Red Hat Bugzilla – Bug 440419
sed fails to properly process lines with non-ASCII characters
Last modified: 2015-05-04 21:33:52 EDT
From Bugzilla Helper:
User-Agent: Mozilla/5.0 (Windows; U; Windows NT 5.1; it; rv:18.104.22.168) Gecko/20080311 Firefox/22.214.171.124
Description of problem:
Sed apparently fails to apply search/replace with regular expressions when input lines contain non-ASCII characters.
Version-Release number of selected component (if applicable):
Steps to Reproduce:
1. Dowload the attached text file. In the third line there is a non-ASCII character with value 0xe8.
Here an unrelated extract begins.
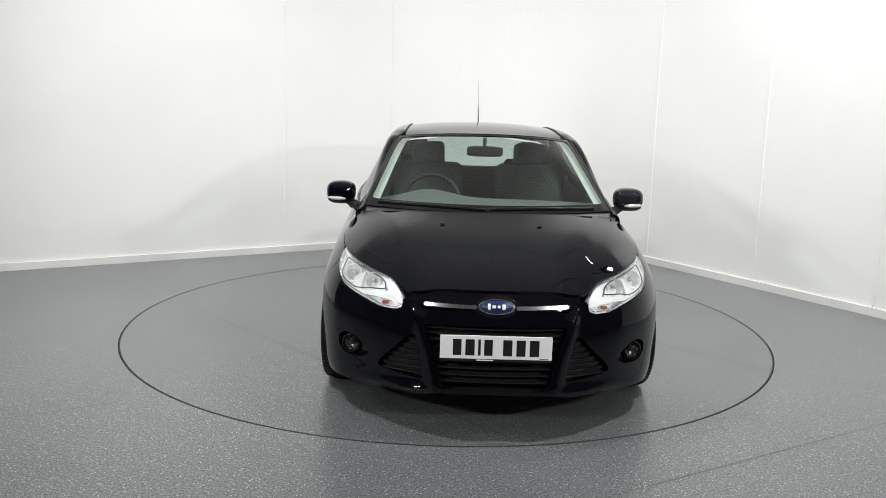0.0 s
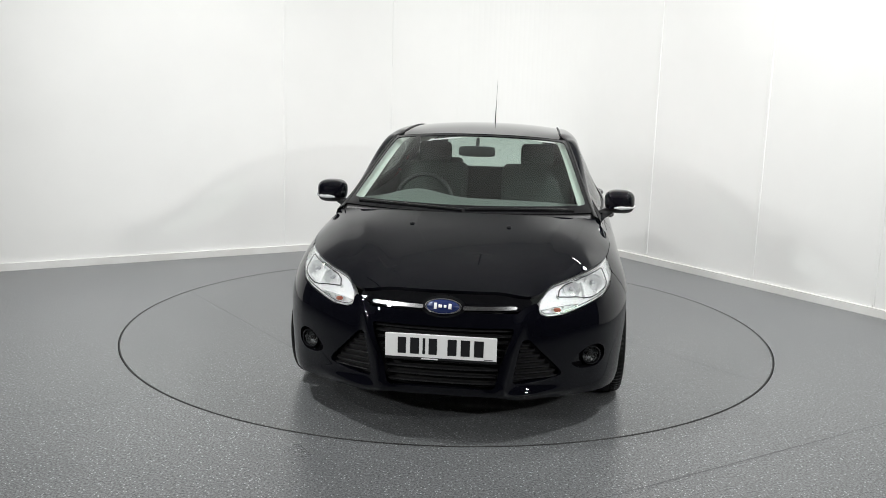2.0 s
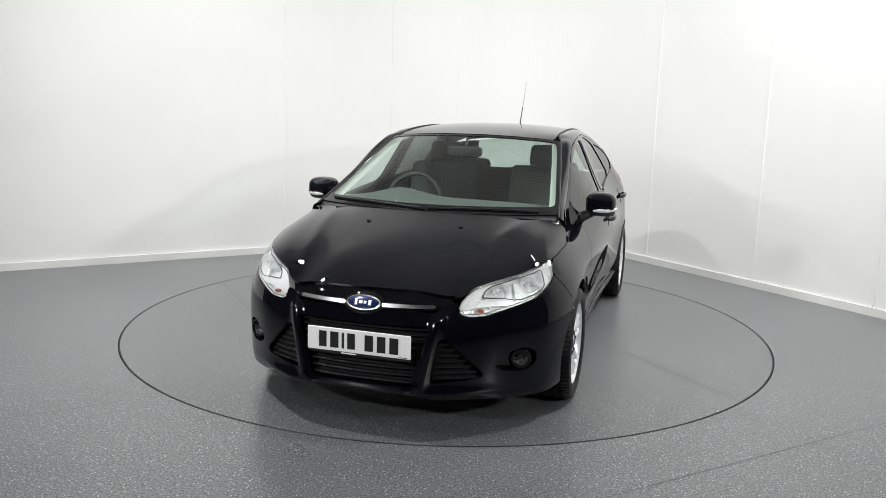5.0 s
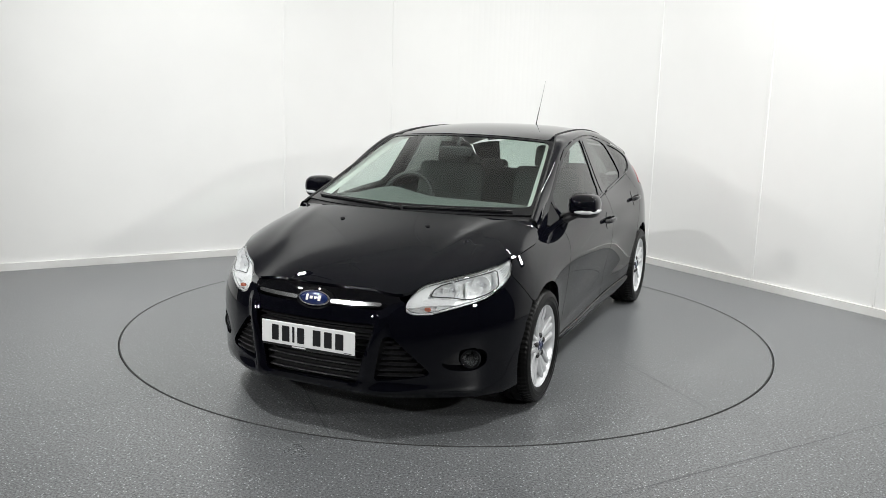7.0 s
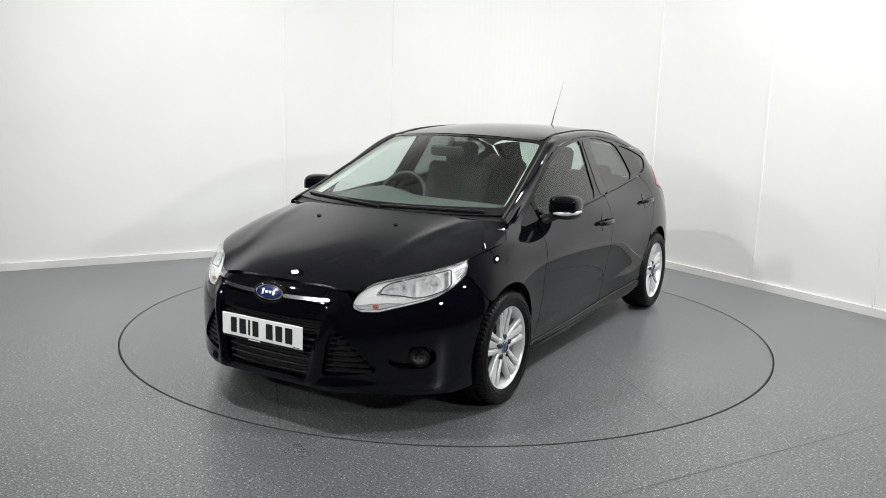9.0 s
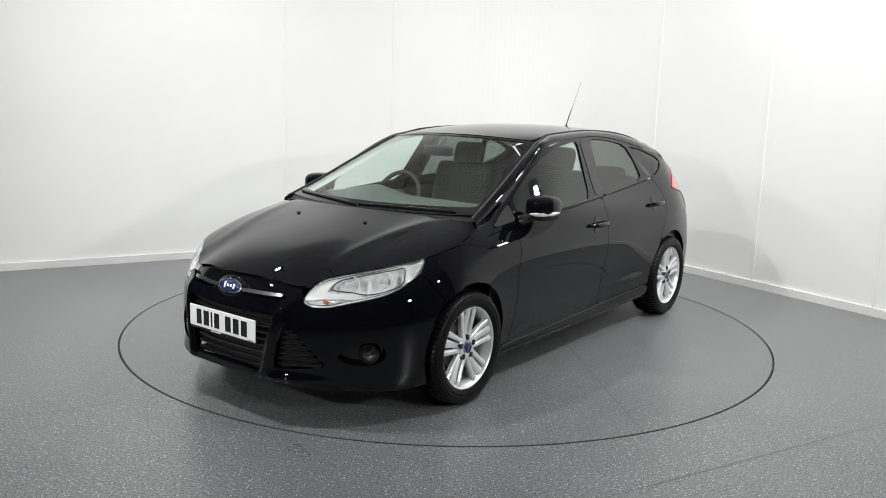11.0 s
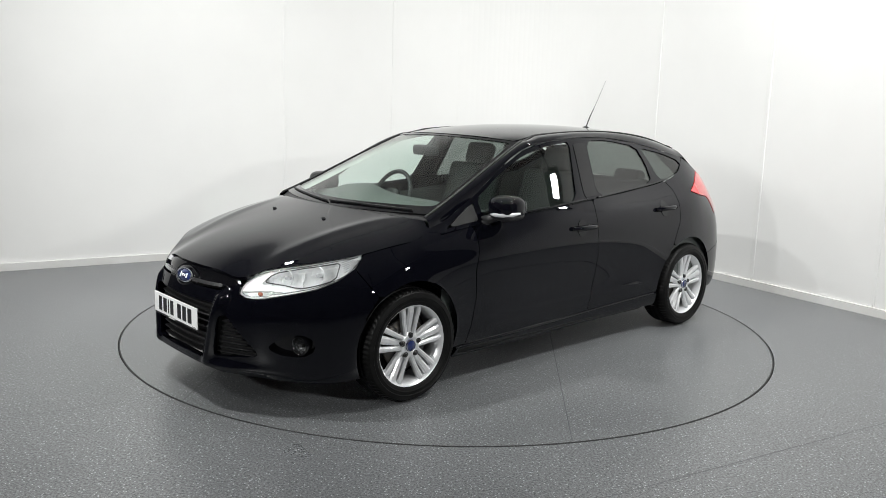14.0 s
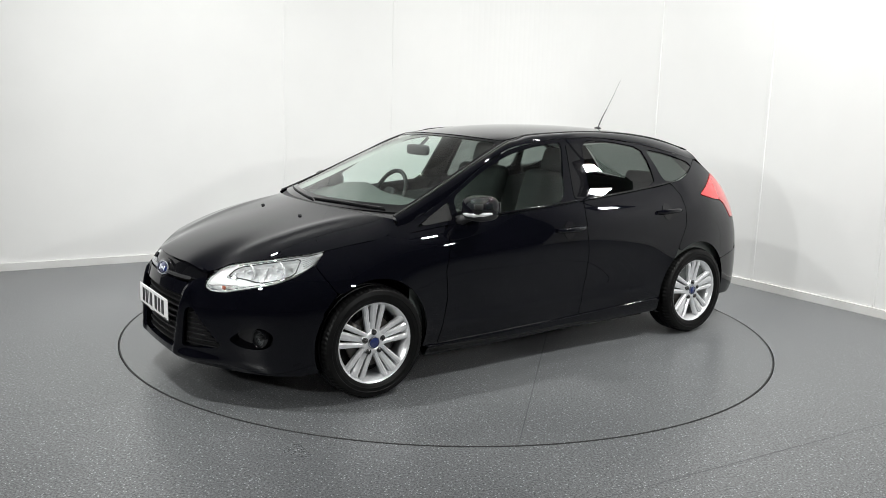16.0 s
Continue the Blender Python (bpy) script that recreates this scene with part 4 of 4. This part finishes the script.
# Wheels.
def wheel(x, y, side):
    w = tagged(new("wheel"), "silver multi-spoke alloy wheel with black tyre")
    w.parent = car
    w.matrix_basis = pose(x, y, 0.306, 0, 0, 0 if side > 0 else 180)
    to_x = Matrix.Rotation(radians(90), 4, "Y")
    n = 144
    prof = [(0.206, -0.088), (0.222, -0.098), (0.262, -0.106), (0.292, -0.101), (0.307, -0.088), (0.3155, -0.068), (0.316, -0.048), (0.309, -0.046), (0.309, -0.038), (0.3165, -0.036), (0.3165, -0.006), (0.309, -0.004),
            (0.309, 0.004), (0.3165, 0.006), (0.3165, 0.036), (0.309, 0.038), (0.309, 0.046), (0.316, 0.048), (0.3155, 0.068), (0.307, 0.088), (0.296, 0.099), (0.292, 0.1015), (0.266, 0.1065), (0.262, 0.1045), (0.240, 0.1045), (0.236, 0.1025), (0.224, 0.099), (0.213, 0.094), (0.206, 0.086)]
    prof = [(0.2165 + (r - 0.206) * 0.823, h) for r, h in prof]
    wide = to_x @ Matrix.Diagonal((1.05, 1.05, 1, 1))
    v, f = lathe(prof, n)
    for i, (r, h) in enumerate(prof):
        if 0.295 < r and abs(h) > 0.047:
            for k in range(0, n, 2):
                v[i * n + k, :2] *= (r - 0.003) / r
    tyre = part("tyre", moved((v, f), to_x), RUBBER, w, "black rubber tyre", smooth=False)
    rim_prof = [(0.206, -0.085), (0.190, -0.07), (0.182, 0.03), (0.186, 0.055), (0.197, 0.074), (0.203, 0.084), (0.209, 0.092), (0.2155, 0.094), (0.2165, 0.088), (0.206, 0.082)]
    rim = part("rim", lathe(rim_prof, 64, wide), ALLOY, w, "silver alloy rim")
    for g in range(5):
        a0 = radians(72 * g + 180)
        for inner_o, outer_o, wi, wo, top in ((-0.021, -0.052, 0.022, 0.030, 0.0), (0.0, 0.0, 0.026, 0.044, -0.012), (0.021, 0.052, 0.022, 0.030, 0.0)):
            ks = np.linspace(0, 1, 7)
            vs, fs = [], []
            for k in ks:
                r = 0.040 + 0.162 * k
                c = inner_o + (outer_o - inner_o) * k ** 0.9
                hw = (wi + (wo - wi) * k) / 2
                z1 = 0.068 + 0.020 * k ** 2 + top * (1 - k) + 0.006 * (1 - k)
                if k == 1:
                    z1 -= 0.006
                rr = math.sqrt(max(r * r - c * c, 1e-6)) if r > abs(c) else r
                for dx, dz in ((-hw, -0.026), (-hw, -0.006), (-hw * 0.45, 0), (hw * 0.45, 0), (hw, -0.006), (hw, -0.026)):
                    vs.append((rr, c + dx, z1 + dz))
            for i in range(6):
                for j in range(6):
                    fs.append((i * 6 + j, (i + 1) * 6 + j, (i + 1) * 6 + (j + 1) % 6, i * 6 + (j + 1) % 6))
            part("spoke", moved((np.array(vs), fs), wide @ Matrix.Rotation(a0, 4, "Z")), ALLOY, w, smooth=False)
        bm_ = to_x @ Matrix.Rotation(a0 + 0.0, 4, "Z") @ Matrix.Translation((0.056, 0, 0.0))
        part("bolt", lathe([(0.0150, 0.060), (0.0150, 0.0800), (0.0115, 0.0805), (0.0108, 0.073), (0.0095, 0.073), (0.0085, 0.084), (0.0001, 0.085)], 12, bm_), BOLT, w)
    part("hub", lathe([(0.072, 0.02), (0.070, 0.068), (0.060, 0.075), (0.032, 0.077), (0.030, 0.072), (0.0001, 0.072)], 40, to_x), ALLOY, w)
    part("hub_cap", lathe([(0.033, 0.070), (0.033, 0.080), (0.030, 0.0825), (0.0001, 0.084)], 32, to_x), BLUE, w, "blue round hub cap")
    part("hub_cap_ring", lathe([(0.033, 0.0795), (0.031, 0.0832), (0.0285, 0.0834)], 32, to_x), CHROME, w)
    part("brake_disc", lathe([(0.06, 0.030), (0.140, 0.030), (0.140, 0.008), (0.06, 0.008)], 40, to_x), BRAKE, w)
    part("drum_backing", lathe([(0.0001, -0.02), (0.186, -0.02)], 40, to_x), UNDER, w)
    part("caliper", as_data(brick(-0.05, 0.05, 0.085, 0.150, -0.01, 0.045, 0.01, 1), to_x @ Matrix.Rotation(radians(150), 4, "Z")), BRAKE, w)


for wx, wy, ws in ((0.808, -1.299, 1), (0.811, 1.340, 1), (-0.808, -1.299, -1), (-0.811, 1.340, -1)):
    wheel(wx, wy, ws)


# ---- movement ----
def motions():
    rows, plate_rows = [], []
    for i in range(33):
        t = 0.5 * i
        a = radians(spin(t))
        rows.append((t, pose(math.cos(a) * CAR_X - math.sin(a) * CAR_Y, math.sin(a) * CAR_X + math.cos(a) * CAR_Y, 0.002, 0, 0, spin(t))))
        plate_rows.append((t, pose(0, 0, 0, 0, 0, spin(t))))
    walk(car, rows)
    walk(turntable, plate_rows)


motions()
2. Feed the text file to sed with the following line:
$ sed -e "s/\".*$//g" text-with-non-ASCII-char.txt
define("CDEF","Questo ? un bug
NOTE: the '?' is actually the 0xe8 character code.
I verified the sed package with "rpm -V sed" and found it ok.
Apparently sed behaviour is fine on ASCII and utf-8 character sets.
I tried the same file with cygwin sed (same 4.1.5 version) and it worked properly.
Created attachment 300253 [details]
This file contains a non-ASCII character on the third line.
You can use this file to reproduce the bug.
sed uses re_search to find next matching sequence that should be replaced.
re_search is a libc function, and respects your current locale. I guess you
have UTF-8 locale on your system, as is the default in Fedora. In UTF-8, 0xe8
is not a valid character. When processing such a files, you have to either
choose the right iso-8859-x encoding, or simply drop down to C encoding:
$ echo -e 'a\xe8a' | LANG=en_US.utf-8 ./sed/sed 's/./!/g'
$ echo -e 'a\xe8a' | LANG=en_US.iso-8859-1 ./sed/sed 's/./!/g'
$ echo -e 'a\xe8a' | LANG=C ./sed/sed 's/./!/g'